Karl Marx, le retour
_Par la Cie du Mini-Théâtre
Ironie du sort : alors que, sous la pression « populaire », Dieu vient de lui accorder un bref congé terrien, Karl Marx se retrouve propulsé au XXIe siècle, loin de son quartier londonien, par la faute d’un cafouillage bureaucratique… Il découvre, furieux, que ses idées ont été déformées jusqu’à être identifiées aux cruautés staliniennes… La parole de Marx offre un éclairage troublant à la société occidentale contemporaine, à une époque où le capitalisme n’a plus vraiment de quoi triompher… Howard Zinn nous propose de la retrouver à travers cette farce où l’auteur du Capital se livre sans détours.
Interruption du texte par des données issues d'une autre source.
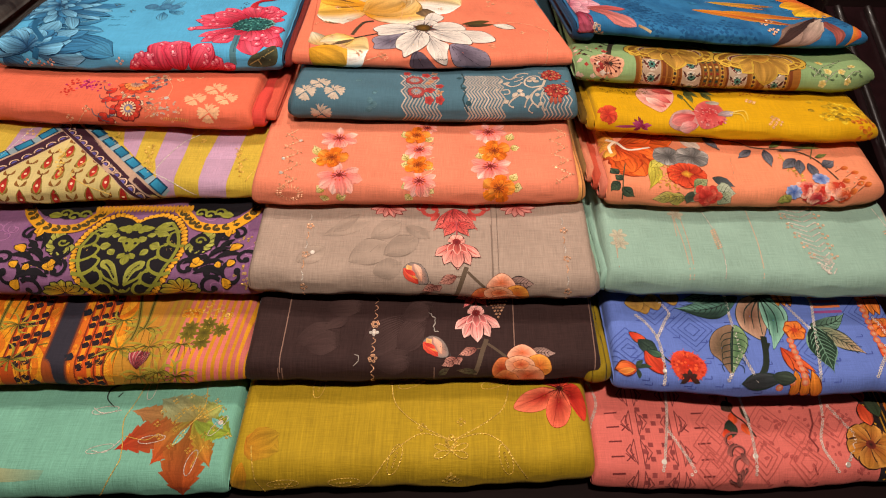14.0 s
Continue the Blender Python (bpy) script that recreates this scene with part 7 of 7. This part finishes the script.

Dans ce joyeux monologue, qui tient sans doute plus de la contre-information que de la vulgarisation, on découvre un Marx démythifié, aussi visionnaire qu’intolérant, aussi intelligent qu’insupportable, aussi touchant qu’injuste… Bref, humain. Mis en scène par Joëlle Cattino, Yvan Romeuf ne ménage pas son énergie et revêt pendant plus d’une heure la barbe de l’historien pour donner chair à ce grand homme et corps à ses conceptions. Jubilatoire.